**Work required**
What follows is a set of entries. Give them again exactly, without the pictures.

**Data supplied**

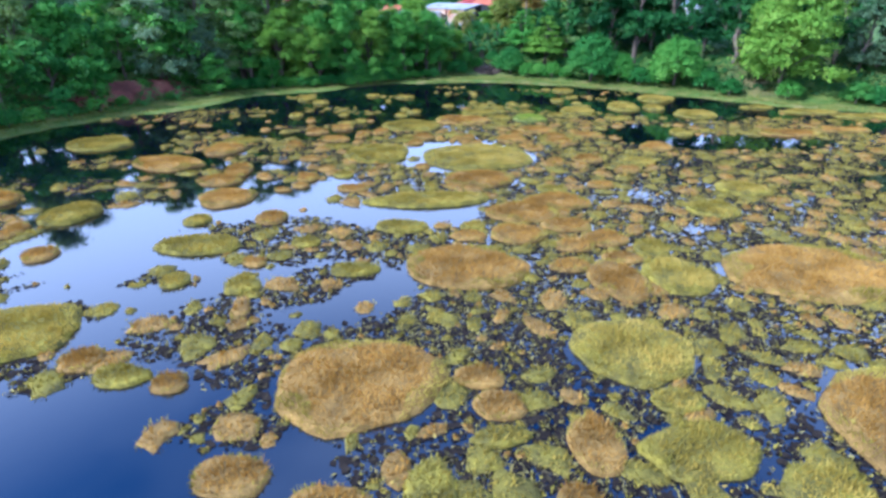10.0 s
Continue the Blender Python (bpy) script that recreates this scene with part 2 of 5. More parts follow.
def water_material(name, deep, bump=0.02, ior=1.75, gloss=0.9):
    m, n, l, b = material(name, 0.035, 0.0, gloss)
    b.inputs["IOR"].default_value = ior
    tint = noise_of(n, l, 0.05, 4)
    r = ramp_of(n, [(0.35, deep), (0.7, tuple(v * 1.7 for v in deep))])
    l.new(tint.outputs["Fac"], r.inputs["Fac"])
    l.new(r.outputs["Color"], b.inputs["Base Color"])
    wave = noise_of(n, l, 1.3, 3)
    bump_of(n, l, b, wave.outputs["Fac"], bump, 0.05)
    return m


def tiles(name, stops):
    """Clay roof tiles: courses and rolls in relief, stained and sun-bleached unevenly."""
    m, n, l, b = material(name, 0.85, 0, 0.25)
    big, mid = noise_of(n, l, 0.55, 6), noise_of(n, l, 3.2, 4)
    r = ramp_of(n, stops)
    l.new(big.outputs["Fac"], r.inputs["Fac"])
    g = ramp_of(n, [(0.32, (0.55, 0.55, 0.55)), (0.68, (1.25, 1.25, 1.25))])
    l.new(mid.outputs["Fac"], g.inputs["Fac"])
    tc = n.new("ShaderNodeTexCoord")
    grid = n.new("ShaderNodeTexBrick")
    grid.inputs["Scale"].default_value, grid.inputs["Mortar Size"].default_value = 1.0, 0.03
    grid.inputs["Brick Width"].default_value, grid.inputs["Row Height"].default_value = 0.3, 0.3
    grid.inputs["Color1"].default_value, grid.inputs["Color2"].default_value, grid.inputs["Mortar"].default_value = (0.8, 0.8, 0.8, 1), (1.1, 1.1, 1.1, 1), (0.35, 0.35, 0.35, 1)
    l.new(tc.outputs["Object"], grid.inputs["Vector"])
    c = mixed(n, l, r.outputs["Color"], g.outputs["Color"], 1.0, "MULTIPLY")
    c = mixed(n, l, c, grid.outputs["Color"], 1.0, "MULTIPLY")
    l.new(c, b.inputs["Base Color"])
    bump_of(n, l, b, grid.outputs["Color"], 0.8, 0.05)
    return m


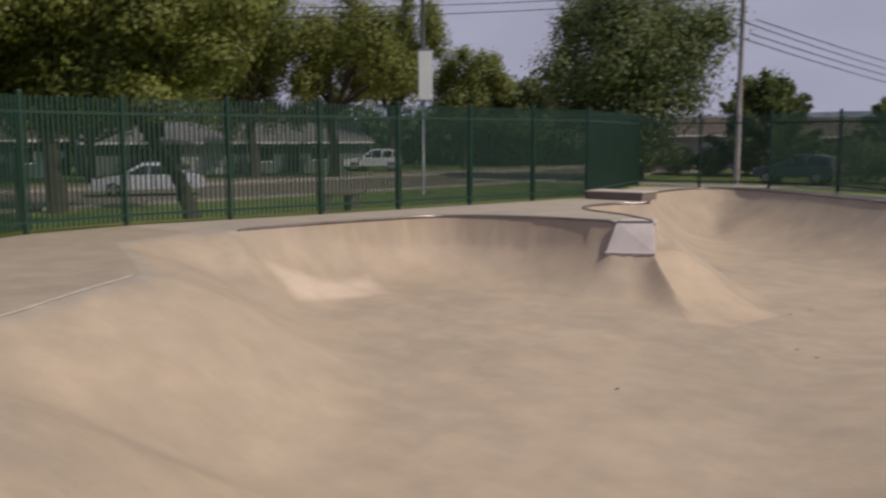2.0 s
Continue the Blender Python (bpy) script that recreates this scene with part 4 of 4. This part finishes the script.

**Task result**
10.0 s
Continue the Blender Python (bpy) script that recreates this scene with part 2 of 5. More parts follow.
def water_material(name, deep, bump=0.02, ior=1.75, gloss=0.9):
    m, n, l, b = material(name, 0.035, 0.0, gloss)
    b.inputs["IOR"].default_value = ior
    tint = noise_of(n, l, 0.05, 4)
    r = ramp_of(n, [(0.35, deep), (0.7, tuple(v * 1.7 for v in deep))])
    l.new(tint.outputs["Fac"], r.inputs["Fac"])
    l.new(r.outputs["Color"], b.inputs["Base Color"])
    wave = noise_of(n, l, 1.3, 3)
    bump_of(n, l, b, wave.outputs["Fac"], bump, 0.05)
    return m


def tiles(name, stops):
    """Clay roof tiles: courses and rolls in relief, stained and sun-bleached unevenly."""
    m, n, l, b = material(name, 0.85, 0, 0.25)
    big, mid = noise_of(n, l, 0.55, 6), noise_of(n, l, 3.2, 4)
    r = ramp_of(n, stops)
    l.new(big.outputs["Fac"], r.inputs["Fac"])
    g = ramp_of(n, [(0.32, (0.55, 0.55, 0.55)), (0.68, (1.25, 1.25, 1.25))])
    l.new(mid.outputs["Fac"], g.inputs["Fac"])
    tc = n.new("ShaderNodeTexCoord")
    grid = n.new("ShaderNodeTexBrick")
    grid.inputs["Scale"].default_value, grid.inputs["Mortar Size"].default_value = 1.0, 0.03
    grid.inputs["Brick Width"].default_value, grid.inputs["Row Height"].default_value = 0.3, 0.3
    grid.inputs["Color1"].default_value, grid.inputs["Color2"].default_value, grid.inputs["Mortar"].default_value = (0.8, 0.8, 0.8, 1), (1.1, 1.1, 1.1, 1), (0.35, 0.35, 0.35, 1)
    l.new(tc.outputs["Object"], grid.inputs["Vector"])
    c = mixed(n, l, r.outputs["Color"], g.outputs["Color"], 1.0, "MULTIPLY")
    c = mixed(n, l, c, grid.outputs["Color"], 1.0, "MULTIPLY")
    l.new(c, b.inputs["Base Color"])
    bump_of(n, l, b, grid.outputs["Color"], 0.8, 0.05)
    return m


2.0 s
Continue the Blender Python (bpy) script that recreates this scene with part 4 of 4. This part finishes the script.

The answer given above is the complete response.